Where the fire department is concerned, the mayor proposes using on-call, trained responders who would be paid a stipend when they do.

Can this work? Are these cuts going to leave city taxpayers and residents with adequate protection?

Those are tough questions.

And frankly, it's an open question whether this is enough protection for the city, particularly where the police are concerned.

But somehow, the city has to pay for ballooning health care and pension costs that won't be relenting in the future.

Somehow, the city has to keep from going bankrupt.

Is the solution concessions by city firemen and police? Maybe, but that won't happen unless the firemen and policemen agree to concessions and we can understand their reluctance to do so.

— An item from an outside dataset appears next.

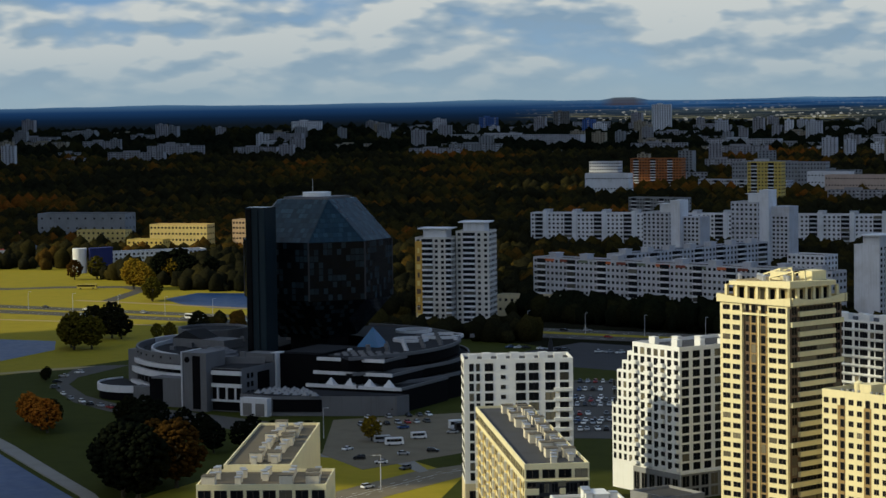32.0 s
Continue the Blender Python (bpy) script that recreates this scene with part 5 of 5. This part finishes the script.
def far_tower(x, y, w, d, h, wallm, name="far_tower", label="far pale tower block", ang=0.0, drop=True):
    """A block far off: stepped wall with a roof, and its rows of windows; its foot follows the rising ground."""
    z0 = ground_z(x, y)
    if drop:                                       # heights given are above the plain, not above the slope
        r = math.hypot(x, y + 300)
        h = max(22, h + (0.0 if r < 3300 else 30.0 * ((r - 3300) / 1580) ** 1.5) - z0)
    FOOT.append((x, y, radians(ang), w, d))
    e = w * 0.14
    b = MB()
    b.prism([(0, 0), (w * 0.35, 0), (w * 0.35, -0.9), (w * 0.62, -0.9), (w * 0.62, 0), (w, 0), (w, d), (0, d)], -6, h, 0, 2)
    b.box(w * 0.4 - e, w * 0.4 + e, d * 0.3, d * 0.7, h + 0.004, h + 2.4, 0, None, 2)
    n, fl = max(2, int(w / 4.2)), max(2, int(h / 3.1))
    for k in range(fl):
        for i in range(n):
            s = (i + 0.5) * w / n
            if n > 5 and i % 5 == 2:
                b.box(s - 1.7, s + 1.7, -1.1, -0.003, k * h / fl + 0.2, (k + 0.42) * h / fl, 3)
            y0 = -0.98 if w * 0.35 - 1 < s < w * 0.62 + 1 else -0.1
            b.box(s - 0.95, s + 0.95, y0, 0.02, (k + 0.3) * h / fl, (k + 0.8) * h / fl, 1)
    ob = new(name, b.mesh(name, [wallm, GLASSF, ROOFD, PANEL]))
    ob.matrix_basis = pose(x, y, z0, 0, 0, ang)
    tagged(ob, label, "apartment building", "far blocks")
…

If none of what the mayor is proposing can work, then somebody has to come up with another workable solution that keeps the city from being buried in debt. And that solution can't just be more taxes. City taxpayers are stretched razor thin from what they pay in school, municipal and other taxes.

City Council receives the proposal this week. Our hope is that council members will have some of their own ideas on how the city can improve its budget situation.

And just as vitally, if council members have such ideas, the mayor and the administration need to listen in a spirit of cooperation.

It's going to take a group effort to get the city out of this financial mess and keep it from joining other cities in fiscal ruin.